Management and Economic Development
It can be said that there are no “underdeveloped countries.” There are only “under managed” ones.
Management creates economic and social development. Economic and social development is the result of management. It can be said, without too much oversimplification, that there are no “under developed countries.” There are only “under managed” ones. Japan a hundred and forty years ago was an underdeveloped country by every material measurement. But it very quickly produced management of great competence, indeed, of excellence.
This means that management is the prime mover and that development is a consequence. All our experience in economic development proves this. Wherever we have only capital, we have not achieved development. In the few cases where we have been able to generate management energies, we have generated rapid development rapid development. Development, in other words, is a matter of human energies rather than of economic wealth. And the generation and direction of human energies is the ask of management.
Failure of Central Planning
Any society in the era of the new technology would perish miserably were it to run the economy by central planning.
The new technology will greatly extend the management area; many people now considered rank-and-file will have to become capable of doing management work. And on all levels the demands on the manager’s responsibility and competence, her vision, her capacity to choose between alternate risks, her economic knowledge and skill, her ability to manage managers and to manage worker and work, her competence in making decisions, will be greatly increased.
The new technology will demand the utmost in decentralization. Any society in the era of the technology would perish miserably were it to attempt to get rid of free management of autonomous enterprise so as to run the economy by central planning. And so would any enterprise that attempted to centralize responsibility and decision making at the top. It would go under like the great reptiles of the saurian age who attempted to control a huge body by a small, centralized nervous system that could not adapt to rapid change in the environment.
Need for a Harmony of Interests
The demand of harmony does not mean that society should abandon its right to limit the exercise of economic power on the part of the corporation.
Economic purpose does not mean that the corporation should be free from social obligations. On the contrary it should be so organized as to fulfill, automatically, its social obligations in the very act of seeking its own self-interest. An individual society based on the corporation can function only if the corporation contributes to social stability and to the achievement of social aims independent of the goodwill or the social consciousness of individual corporation managements.
At the same time, the demand for harmony does not mean that society should abandon its needs and aims and its right to limit the exercise of economic power on the part of the corporation. On the contrary, it is a vital function of ruler ship to set the frame within which institutions and individuals act. But, society must be organized so that there is no temptation to enact, in the name of social stability or social beliefs, measures that are inimical to the survival and stability of its representative institutions.
Social Purpose for Society
The absence of a basic social purpose for industrial society constitutes the core of our problem.
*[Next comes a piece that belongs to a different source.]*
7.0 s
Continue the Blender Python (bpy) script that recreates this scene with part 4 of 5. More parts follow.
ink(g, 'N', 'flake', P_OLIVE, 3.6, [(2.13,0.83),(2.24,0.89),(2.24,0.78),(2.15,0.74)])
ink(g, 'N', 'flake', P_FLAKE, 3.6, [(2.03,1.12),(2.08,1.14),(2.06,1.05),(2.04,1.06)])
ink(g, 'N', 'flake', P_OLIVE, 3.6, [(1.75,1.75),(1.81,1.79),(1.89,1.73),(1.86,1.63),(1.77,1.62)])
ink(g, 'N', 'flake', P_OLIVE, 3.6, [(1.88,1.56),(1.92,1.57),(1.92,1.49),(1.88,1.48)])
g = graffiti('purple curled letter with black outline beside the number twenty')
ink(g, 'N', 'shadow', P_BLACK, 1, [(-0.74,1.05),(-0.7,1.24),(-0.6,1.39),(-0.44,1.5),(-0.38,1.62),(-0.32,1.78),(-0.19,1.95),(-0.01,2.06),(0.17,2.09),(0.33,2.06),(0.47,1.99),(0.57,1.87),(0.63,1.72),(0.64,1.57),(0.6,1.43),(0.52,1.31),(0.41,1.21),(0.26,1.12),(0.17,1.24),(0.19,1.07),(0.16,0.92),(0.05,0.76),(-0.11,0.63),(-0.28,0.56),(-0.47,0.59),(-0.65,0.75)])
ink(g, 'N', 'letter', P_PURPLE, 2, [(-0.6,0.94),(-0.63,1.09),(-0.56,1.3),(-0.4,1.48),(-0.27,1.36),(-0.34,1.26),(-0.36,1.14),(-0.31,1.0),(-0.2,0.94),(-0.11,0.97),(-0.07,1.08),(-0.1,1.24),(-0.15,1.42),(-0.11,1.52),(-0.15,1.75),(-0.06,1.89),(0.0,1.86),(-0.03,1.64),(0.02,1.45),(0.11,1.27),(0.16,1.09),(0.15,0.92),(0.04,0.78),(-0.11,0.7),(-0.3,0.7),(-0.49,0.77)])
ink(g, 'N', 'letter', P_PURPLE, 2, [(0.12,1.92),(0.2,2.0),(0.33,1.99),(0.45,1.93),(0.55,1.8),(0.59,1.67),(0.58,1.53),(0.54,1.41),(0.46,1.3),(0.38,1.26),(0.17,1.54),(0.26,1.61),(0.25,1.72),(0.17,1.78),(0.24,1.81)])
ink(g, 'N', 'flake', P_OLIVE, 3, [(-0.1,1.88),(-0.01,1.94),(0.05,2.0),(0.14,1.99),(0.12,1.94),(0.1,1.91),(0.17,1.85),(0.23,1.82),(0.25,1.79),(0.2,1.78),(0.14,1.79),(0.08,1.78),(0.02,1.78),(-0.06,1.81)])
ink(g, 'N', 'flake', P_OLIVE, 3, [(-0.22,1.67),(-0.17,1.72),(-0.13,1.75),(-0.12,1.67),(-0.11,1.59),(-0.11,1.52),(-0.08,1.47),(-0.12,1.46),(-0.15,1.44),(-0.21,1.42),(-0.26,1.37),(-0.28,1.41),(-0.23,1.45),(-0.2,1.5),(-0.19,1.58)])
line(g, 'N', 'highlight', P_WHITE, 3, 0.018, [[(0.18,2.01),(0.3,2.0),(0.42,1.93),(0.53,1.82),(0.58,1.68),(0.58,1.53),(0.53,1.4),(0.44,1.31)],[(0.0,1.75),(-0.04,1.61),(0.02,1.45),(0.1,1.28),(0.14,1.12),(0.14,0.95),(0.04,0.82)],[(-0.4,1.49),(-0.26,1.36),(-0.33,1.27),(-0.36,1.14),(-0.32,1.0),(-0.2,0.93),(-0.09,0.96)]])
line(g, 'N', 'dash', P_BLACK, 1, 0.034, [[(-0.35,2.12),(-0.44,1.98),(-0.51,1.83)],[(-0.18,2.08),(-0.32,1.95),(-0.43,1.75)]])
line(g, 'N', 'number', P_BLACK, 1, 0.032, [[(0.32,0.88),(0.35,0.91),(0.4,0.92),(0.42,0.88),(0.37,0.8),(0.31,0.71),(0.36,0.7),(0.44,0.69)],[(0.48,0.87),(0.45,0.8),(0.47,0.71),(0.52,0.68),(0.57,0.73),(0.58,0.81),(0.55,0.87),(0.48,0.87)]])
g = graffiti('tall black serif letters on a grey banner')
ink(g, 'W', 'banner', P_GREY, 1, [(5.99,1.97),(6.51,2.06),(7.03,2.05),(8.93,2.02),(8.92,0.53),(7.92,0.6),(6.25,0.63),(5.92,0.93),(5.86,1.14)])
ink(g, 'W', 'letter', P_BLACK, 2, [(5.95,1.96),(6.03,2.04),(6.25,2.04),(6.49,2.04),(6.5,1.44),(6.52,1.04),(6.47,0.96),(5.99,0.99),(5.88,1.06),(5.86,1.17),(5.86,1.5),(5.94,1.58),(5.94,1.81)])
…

We already have given up the belief that economic progress is always and by necessity the highest goal. And once we have given up economic achievement as the highest value and have come to regard it as no more than one goal among many, we have, in effect, given up economic as the socially constructive sphere life. The abandonment of the economic as the socially constructive sphere has gone further. Western society has given up the belief that man is fundamentally Economic Man, that his motives are economic motives, and that his fulfillment lies in economic success and economic rewards.
We have to develop a free and functioning society on the basis of a new concept of man’s nature and the of the purpose and fulfillment of society. A basic ethical concept of social life must be developed. It lies in the philosophical or metaphysical field.